» INFORMATION PROVIDED
======

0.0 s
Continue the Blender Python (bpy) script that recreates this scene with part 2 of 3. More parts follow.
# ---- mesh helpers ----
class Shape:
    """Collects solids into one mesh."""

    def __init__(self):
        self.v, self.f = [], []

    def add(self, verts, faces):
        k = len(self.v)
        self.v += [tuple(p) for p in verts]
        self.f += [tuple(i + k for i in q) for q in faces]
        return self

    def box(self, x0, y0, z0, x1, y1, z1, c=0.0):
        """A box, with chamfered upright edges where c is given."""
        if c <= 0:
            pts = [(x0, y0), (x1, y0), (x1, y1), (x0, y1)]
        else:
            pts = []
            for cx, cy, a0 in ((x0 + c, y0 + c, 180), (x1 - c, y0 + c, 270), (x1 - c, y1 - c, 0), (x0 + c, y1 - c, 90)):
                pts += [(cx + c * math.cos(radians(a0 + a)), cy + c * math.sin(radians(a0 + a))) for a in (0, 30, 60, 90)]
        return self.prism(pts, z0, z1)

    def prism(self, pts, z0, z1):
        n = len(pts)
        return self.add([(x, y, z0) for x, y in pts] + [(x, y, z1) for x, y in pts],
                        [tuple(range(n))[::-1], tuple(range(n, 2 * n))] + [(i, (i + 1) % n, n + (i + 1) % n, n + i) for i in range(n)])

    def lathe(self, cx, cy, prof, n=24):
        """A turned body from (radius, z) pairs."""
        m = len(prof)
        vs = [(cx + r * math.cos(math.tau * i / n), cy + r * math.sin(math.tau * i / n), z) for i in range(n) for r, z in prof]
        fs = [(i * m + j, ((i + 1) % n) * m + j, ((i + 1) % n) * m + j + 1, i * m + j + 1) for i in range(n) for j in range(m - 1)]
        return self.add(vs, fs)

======

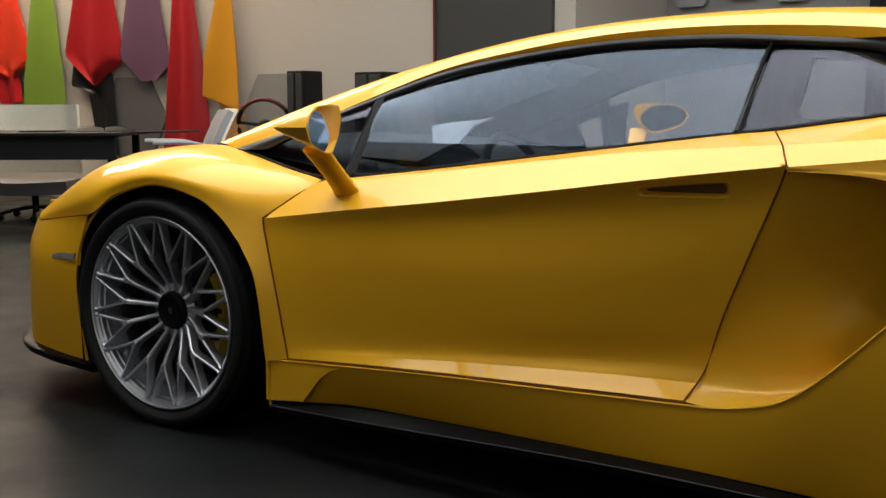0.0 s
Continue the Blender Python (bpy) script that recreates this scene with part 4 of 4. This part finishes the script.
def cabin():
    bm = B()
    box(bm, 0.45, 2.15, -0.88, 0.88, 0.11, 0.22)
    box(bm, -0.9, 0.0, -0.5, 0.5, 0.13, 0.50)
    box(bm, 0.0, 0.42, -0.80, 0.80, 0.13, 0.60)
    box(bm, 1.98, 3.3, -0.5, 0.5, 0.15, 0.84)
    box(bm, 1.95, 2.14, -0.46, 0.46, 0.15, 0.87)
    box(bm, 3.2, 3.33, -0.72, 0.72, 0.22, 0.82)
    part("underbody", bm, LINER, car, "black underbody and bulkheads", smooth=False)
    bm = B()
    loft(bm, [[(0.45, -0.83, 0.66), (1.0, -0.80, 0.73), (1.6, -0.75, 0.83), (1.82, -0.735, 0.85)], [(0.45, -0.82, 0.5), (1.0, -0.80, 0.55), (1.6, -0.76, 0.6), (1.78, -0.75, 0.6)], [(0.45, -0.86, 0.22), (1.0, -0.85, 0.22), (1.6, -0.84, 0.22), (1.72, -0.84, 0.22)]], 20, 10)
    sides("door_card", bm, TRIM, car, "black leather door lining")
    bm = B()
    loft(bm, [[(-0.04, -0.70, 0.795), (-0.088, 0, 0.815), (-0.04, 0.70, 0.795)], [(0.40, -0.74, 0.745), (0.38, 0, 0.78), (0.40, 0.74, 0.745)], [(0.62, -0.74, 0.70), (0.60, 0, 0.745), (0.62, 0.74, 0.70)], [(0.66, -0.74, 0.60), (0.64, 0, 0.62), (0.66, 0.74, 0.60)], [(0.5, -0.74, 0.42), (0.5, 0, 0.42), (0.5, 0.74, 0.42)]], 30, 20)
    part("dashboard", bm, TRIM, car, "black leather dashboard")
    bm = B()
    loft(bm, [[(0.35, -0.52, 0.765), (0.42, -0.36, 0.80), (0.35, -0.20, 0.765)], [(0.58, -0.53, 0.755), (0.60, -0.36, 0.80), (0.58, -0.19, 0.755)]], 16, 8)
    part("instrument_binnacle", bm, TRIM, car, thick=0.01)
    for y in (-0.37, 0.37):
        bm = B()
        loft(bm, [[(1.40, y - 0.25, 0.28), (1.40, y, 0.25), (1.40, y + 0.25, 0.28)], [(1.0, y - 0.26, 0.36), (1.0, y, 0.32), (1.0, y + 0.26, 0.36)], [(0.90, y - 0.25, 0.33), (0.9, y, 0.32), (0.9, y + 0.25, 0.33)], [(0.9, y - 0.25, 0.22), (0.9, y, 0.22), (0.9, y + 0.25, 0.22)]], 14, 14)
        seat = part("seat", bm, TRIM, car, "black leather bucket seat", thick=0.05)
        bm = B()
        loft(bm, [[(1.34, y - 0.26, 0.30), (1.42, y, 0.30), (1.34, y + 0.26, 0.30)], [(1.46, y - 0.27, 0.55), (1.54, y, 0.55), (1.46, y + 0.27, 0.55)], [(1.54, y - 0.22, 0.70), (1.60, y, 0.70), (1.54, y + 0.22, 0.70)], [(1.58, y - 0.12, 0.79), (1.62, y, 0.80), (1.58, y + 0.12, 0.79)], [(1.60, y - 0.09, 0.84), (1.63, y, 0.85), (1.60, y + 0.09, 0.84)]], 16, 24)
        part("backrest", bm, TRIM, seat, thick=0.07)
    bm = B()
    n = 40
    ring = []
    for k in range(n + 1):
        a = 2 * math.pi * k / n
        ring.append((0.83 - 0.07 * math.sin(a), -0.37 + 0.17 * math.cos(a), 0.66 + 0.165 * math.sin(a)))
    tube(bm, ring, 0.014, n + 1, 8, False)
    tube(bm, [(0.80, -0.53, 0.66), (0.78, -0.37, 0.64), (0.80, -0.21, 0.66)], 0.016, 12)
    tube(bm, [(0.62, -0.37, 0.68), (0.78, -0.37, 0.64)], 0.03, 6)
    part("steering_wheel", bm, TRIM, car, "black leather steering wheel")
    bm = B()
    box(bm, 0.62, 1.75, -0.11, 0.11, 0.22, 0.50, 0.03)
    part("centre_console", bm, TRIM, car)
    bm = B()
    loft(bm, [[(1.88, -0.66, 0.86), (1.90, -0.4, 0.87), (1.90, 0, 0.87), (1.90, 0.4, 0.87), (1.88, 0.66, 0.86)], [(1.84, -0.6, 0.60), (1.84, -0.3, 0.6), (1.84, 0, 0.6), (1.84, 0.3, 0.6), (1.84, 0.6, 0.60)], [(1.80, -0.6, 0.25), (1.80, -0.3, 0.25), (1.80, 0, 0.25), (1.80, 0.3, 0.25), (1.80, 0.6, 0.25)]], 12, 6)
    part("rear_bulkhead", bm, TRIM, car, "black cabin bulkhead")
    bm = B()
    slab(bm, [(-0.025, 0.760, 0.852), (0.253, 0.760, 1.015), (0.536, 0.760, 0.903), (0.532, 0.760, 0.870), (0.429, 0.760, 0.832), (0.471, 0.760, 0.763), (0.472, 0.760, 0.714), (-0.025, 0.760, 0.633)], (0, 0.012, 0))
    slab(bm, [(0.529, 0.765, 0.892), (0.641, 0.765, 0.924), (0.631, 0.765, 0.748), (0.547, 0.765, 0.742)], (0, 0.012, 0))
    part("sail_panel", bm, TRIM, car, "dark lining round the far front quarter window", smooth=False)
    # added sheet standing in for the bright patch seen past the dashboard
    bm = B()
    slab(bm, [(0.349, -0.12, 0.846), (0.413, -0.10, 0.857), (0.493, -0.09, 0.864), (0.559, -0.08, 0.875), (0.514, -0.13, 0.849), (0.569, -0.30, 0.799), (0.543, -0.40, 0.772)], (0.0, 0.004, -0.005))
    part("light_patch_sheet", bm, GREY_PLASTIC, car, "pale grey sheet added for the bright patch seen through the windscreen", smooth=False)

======

Locate the word "Python" in the records above, and return each line that has it.

Continue the Blender Python (bpy) script that recreates this scene with part 2 of 3. More parts follow.
Continue the Blender Python (bpy) script that recreates this scene with part 4 of 4. This part finishes the script.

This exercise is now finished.